I've also been in a hazard mitigation class where I learned how to implement hazard mitigation projects. Fun.

And, this last weekend we had a three-day FTX where the battalion did weapons qualification and other lanes training. I don't have all the data yet, but I believe that my company lead the way in qualification rates. (Yours truly shot fairly well on the M-9.) And we certainly ran a bad-ass react to convoy/first aid lane. Not that I'm bragging or anything. I would never do that.

And to top it all off, I'm about to go to Fort Huachuca for two weeks for a school.

So, as my grandfather would say, I'm busier than a two-peckered puppy. I'll have a post up about the some interesting things that I've done with unit training. So stay tuned.

Wednesday, August 10, 2005

The Afghan Legion

Bobby of Bobby's World has an interesting post about a paper that he presented at a recent conference at Fort Leavenworth.

Leverage the Afghans: The Case for Building an Afghan Auxiliary Military Force for Expeditionary Operations

My agenda was pretty straightforward: my background (to establish my "credibility" on the topic), the historical experience of the British Gurkhas (who serve as my model), the composition and details of my proposed Afghan Auxiliary Military Force, why I think the US Army would support this idea, and why I think the Government of Afghanistan would support it as well.
My background comes as no surprise to friends who have been following me on this blog (or with whom I share regular email correspondence): I spent six months as an embedded advisor under Task Force Phoenix with a Quick Reaction force kandak (battalion) and tolei asleyah (weapons company) of the Afghan National Army (ANA). Following that assignment, the 10th Mountain Division returned to Fort Drum and I was sold to Combined Forces Command - Afghanistan (CFC-A) in Kabul, where I served as the Interagency Strategic Plans Officer and worked under some of the smartest men I have ever met.

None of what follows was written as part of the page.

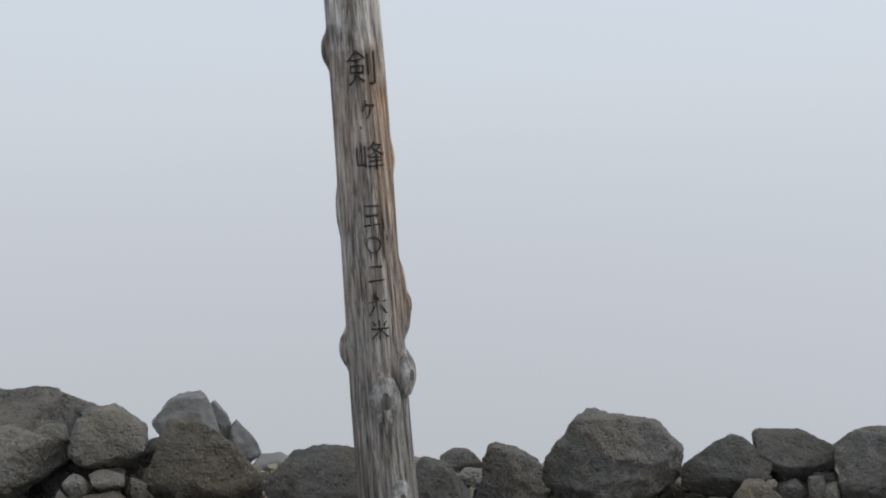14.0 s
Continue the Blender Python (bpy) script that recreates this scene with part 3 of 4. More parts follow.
boulder(1.27, 5.10, -0.085, 0.66, 0.42, -12, "olive", 573, ((26, 0.9), (50, 0.88), (100, 0.9), (133, 0.78), (165, 0.85)), depth=0.44, faces=((0, 40, 0.66), (-30, 15, 0.8), (20, 70, 0.76)))
boulder(0.61, 5.41, -0.050, 0.21, 0.08, -3, "tan", 574, ((20, 0.89), (70, 0.95), (110, 0.83), (160, 0.89)), depth=0.25)
boulder(-0.49, 7.60, -0.042, 0.26, 0.10, 7, "tan", 575, ((20, 0.82), (70, 0.87), (110, 0.92), (160, 0.92)), depth=0.34)
boulder(-0.66, 8.31, -0.049, 0.43, 0.13, 7, "tan", 576, ((20, 0.95), (70, 0.95), (110, 0.97), (160, 0.81)), depth=0.56)
boulder(0.12, 6.11, -0.049, 0.18, 0.10, 2, "pale", 577, ((252, 0.96), (312, 0.72), (11, 0.97), (100, 0.84), (166, 0.81)), depth=0.14, faces=((0, 60, 0.6),))
boulder(0.21, 7.14, -0.050, 0.40, 0.13, 1, "tan", 578, ((20, 0.87), (70, 0.84), (110, 0.84), (160, 0.92)), depth=0.37)
boulder(1.22, 7.71, -0.161, 0.80, 0.13, -7, "tan", 579, ((20, 0.85), (70, 0.97), (110, 0.82), (160, 0.87)), depth=0.59)
boulder(-0.28, 6.57, -0.039, 0.19, 0.12, 6, "brown", 580, ((238, 0.91), (307, 0.72), (21, 0.88), (88, 0.99), (155, 0.71)), depth=0.16, faces=((0, 50, 0.66),))
boulder(0.57, 6.73, -0.015, 0.20, 0.20, 1, "mid", 581, ((240, 1.06), (269, 0.99), (341, 1.01), (31, 0.75), (103, 0.91), (164, 0.78)), depth=0.22, faces=((-20, 40, 0.66),))
boulder(1.47, 6.71, -0.042, 0.33, 0.29, -12, "mid", 582, ((237, 0.98), (290, 0.85), (6, 0.94), (49, 0.94), (112, 0.82), (169, 0.89)), depth=0.4, faces=((0, 48, 0.64),))
boulder(1.16, 7.59, -0.142, 0.61, 0.13, -6, "tan", 583, ((20, 0.81), (70, 0.86), (110, 0.84), (160, 0.89)), depth=0.58)
boulder(0.24, 7.29, -0.050, 0.36, 0.13, 5, "tan", 584, ((20, 0.97), (70, 0.9), (110, 0.92), (160, 0.87)), depth=0.34)
boulder(-0.50, 7.57, -0.041, 0.25, 0.10, 13, "tan", 585, ((20, 0.85), (70, 0.98), (110, 0.89), (160, 0.96)), depth=0.32)
boulder(-0.78, 7.30, 0.016, 0.26, 0.16, 17, "mid", 586, ((273, 0.94), (356, 1.0), (43, 0.73), (118, 0.85), (174, 0.89)), depth=0.22, faces=((0, 56, 0.6),))
boulder(-0.67, 8.36, -0.049, 0.43, 0.13, 13, "tan", 587, ((20, 0.85), (70, 0.8), (110, 0.94), (160, 0.86)), depth=0.50)
boulder(-1.73, 8.00, 0.170, 0.49, 0.48, 29, "dark", 588, ((198, 0.81), (236, 0.86), (268, 0.98), (319, 1.12), (355, 0.95), (31, 1.15), (76, 1.01), (95, 0.98), (117, 0.99), (132, 1.01)), depth=0.42, faces=((-5, 40, 0.72), (-5, -30, 0.68), (-40, 8, 0.82)))
boulder(-1.12, 7.88, 0.265, 0.27, 0.38, 22, "dark", 589, ((187, 0.96), (259, 0.96), (285, 0.99), (351, 1.01), (30, 0.79), (41, 0.78), (75, 0.87), (137, 0.94)), depth=0.36, faces=((10, 25, 0.74), (15, -25, 0.78)))
boulder(-1.22, 8.40, 0.229, 0.20, 0.12, 21, "dark", 590, ((193, 0.9), (266, 0.99), (299, 0.92), (24, 0.71), (67, 0.8), (135, 0.93)), depth=0.2, where="standing along the rim", faces=((-20, 30, 0.7),))
boulder(-1.09, 8.15, 0.258, 0.11, 0.09, 20, "light", 591, ((214, 0.75), (298, 0.77), (350, 0.85), (81, 0.94), (142, 0.88)), depth=0.1, where="standing along the rim")
boulder(-1.03, 8.48, 0.114, 0.34, 0.36, 18, "dark", 592, ((232, 1.07), (266, 0.96), (319, 1.1), (4, 0.96), (58, 0.86), (84, 0.96), (137, 0.94), (163, 0.78)), depth=0.3, faces=((-25, 20, 0.7), (30, 15, 0.74), (0, -28, 0.78)))
boulder(-0.60, 8.76, 0.109, 0.66, 0.53, 12, "dark", 593, ((220, 0.92), (233, 0.93), (299, 0.77), (315, 0.78), (355, 0.97), (36, 0.99), (77, 0.91), (78, 0.91), (146, 0.82), (169, 0.94)), depth=0.55, faces=((-28, 12, 0.66), (22, 32, 0.66), (48, -5, 0.80), (-20, -32, 0.74)))
boulder(-0.10, 8.80, 0.122, 0.40, 0.30, 6, "dark", 594, ((239, 1.02), (292, 0.81), (336, 0.87), (33, 0.9), (78, 1.01), (134, 0.62), (170, 0.88)), depth=0.36, faces=((5, 42, 0.64), (0, -20, 0.74)))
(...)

I don't pretend this qualifies me for "expertise," but at least I do have some practical experience.

The whole post is fairly long, and there is some death by powerpoint "Bobby style", but its worth your time.

This is an interesting idea that I don't think will ever fly. Politically, we just aren't ready for something like this, and plus, I think there is something un-American about essentially using mercenaries to do our dirty work.

But, that's just my opinion. I do agree that we would be better served by somehow integrating Islamic forces into our military operations. GEN (RET) Zinni has stated that we ought to be using officers that we were trained in US schools from countries like Jordan in our operations in Iraq and AFG. So Bobby's paper is a good jumping off point to explore these ideas.

Note: cross-posted on Intel-dump.

Wednesday, August 03, 2005

Steven Vincent

Journalist Steven Vincent was murdered in Iraq, and his translator was seriously injured. I have read his work in the CS Monitor, but I had never stopped by his blog until I saw it linked in discusssions about his death. I have been wasting a lot of time this morning reading his posts. What excellent work--great writing that takes you into the heart of Iraqi society. And that's probably what got him killed.

So if you haven't ever stopped by In The Red Zone you should do so. I'm planning on buying the book with the same title as well. It's sad when tragedy exposes you to something new.

My thoughts are with Steven's family and with his translator.

Tuesday, August 02, 2005

I Am a "Staff Puke"...

...and I was one during the war. So if this is true, I'm irritated. I normally don't blog too much about politics, but unlike the radio host in question, I volunteered for combat--several times. I ended up on a staff. So I'm a war veteran, but not a close-combat veteran. It is a distinction that means something to warriors, but it is our distinction, not the pundit's. Paul Hackett, regardless of whether you agree with his political stance, deserves better.

Is this what we've come to in this country? Are we happy with this state of affairs?